Taper talk was the big thing overnight with Charles Evans from the Chicago Fed putting it back on the table as early as September to some traders minds although I think based on what he said it is more likely to be a Dectaper rather than a Septaper.
Stocks didn’t like this message and given there was nothing else to focus on they fell universally around overnight markets with stocks pretty much everywhere coming under selling pressure. At the close the Dow was down -93 pts or -0.6%, the Nasdaq fell -0.73% and S&P 500 fell 10 or 0.59% to 1,697). I
The data in Europe certainly surprised to the topside but also put pressure on stocks with data in the big economies ok. UK Industrial Production (+1.1% mom v 0.7% expected), Italian GDP (-0.2% v -0.4% expected), German Factory orders (+3.8% v 1% expected) and the Redbook index in the US (+1%) all performing much better than expected. SO at the close in n Europe it was also a sea of red with the FTSE (-0.24%), DAX (-1.17%), CAC (0.42%), FTSEMIB (-0.44%) and the IBEX35 (-0.36%) all lower.

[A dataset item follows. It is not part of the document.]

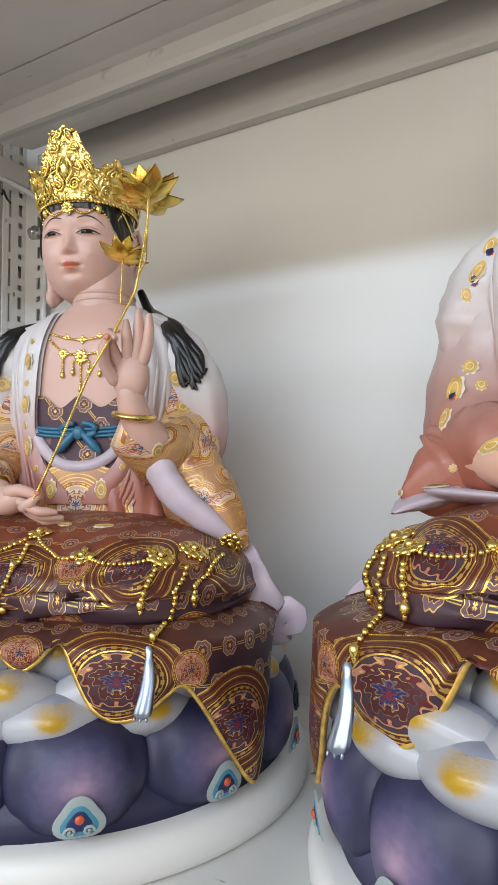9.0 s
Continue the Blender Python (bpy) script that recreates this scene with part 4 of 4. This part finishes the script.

On global forex markets there were some decent moves in the past 24 hours. The Aussie (+0.65% at 0.8987) was higher as expected on the back of the RBA move which is really just about positioning. The euro has taken the 1.33 level and sits at 1.3307 (+0.38%), Sterling (1.5350, -0.05%) is down a smidge while the yen inextricably when you think about taper talk has risen with USDJPY (97.71, -0.57%) is under pressure toward the bottom of its range.
Looking specifically at Australia, the Aussie dollar and what I think is a misread of the RBA’s intentions is important in the context of the past 48 hours of trade.
The market seems to have focussed on a lack of easing bias which I don’t necessarily agree with giventhey needed to tread a fine line during the election campaign but they did do what I thought they would with that quote from last month about the traction of all the easings they have done till now keeping the exact wording that:
The easing in monetary policy over the past 18 months has supported interest-sensitive spending and asset values and further effects can be expected over time.
The NAB, with the benefit of their brilliant NAB Business Survey, still thinks another cut is in the offing and I have to say I am with them.
Looking at the Aussie I’ve put a rough version of the box we broke down out of last week on the chart above and I wrote earlier this week or late last week that I reckon AUDUSD has to trade 0.9035 to confirm a break back inside the box. Overall however I think we now have a strong case that the low the other day of 0.8846 is the line of downside support and it is solid.
On commodity markets gold was pollaxed falling almost $20 oz to $1,282, crude fell 0.87% to $105.63 Bbl but copper rose a penny to $3.18 lb. The Ags had a quiet night for them given recently volatility with moves 0.5% either side of square.
Kiwi labour and unemployment data, AiG Performance of Construction and lending data in Australia as well as a speech by RBA Assistant Governor Guy Debelle. French trade data, BoE quarterly inflation report, a speech to Parliament by BoE Governor carney and IP in Germany are all out as well. In Canada its the Ivey PMI and building permits while in the US its mortgage aps and consumer credit (debt).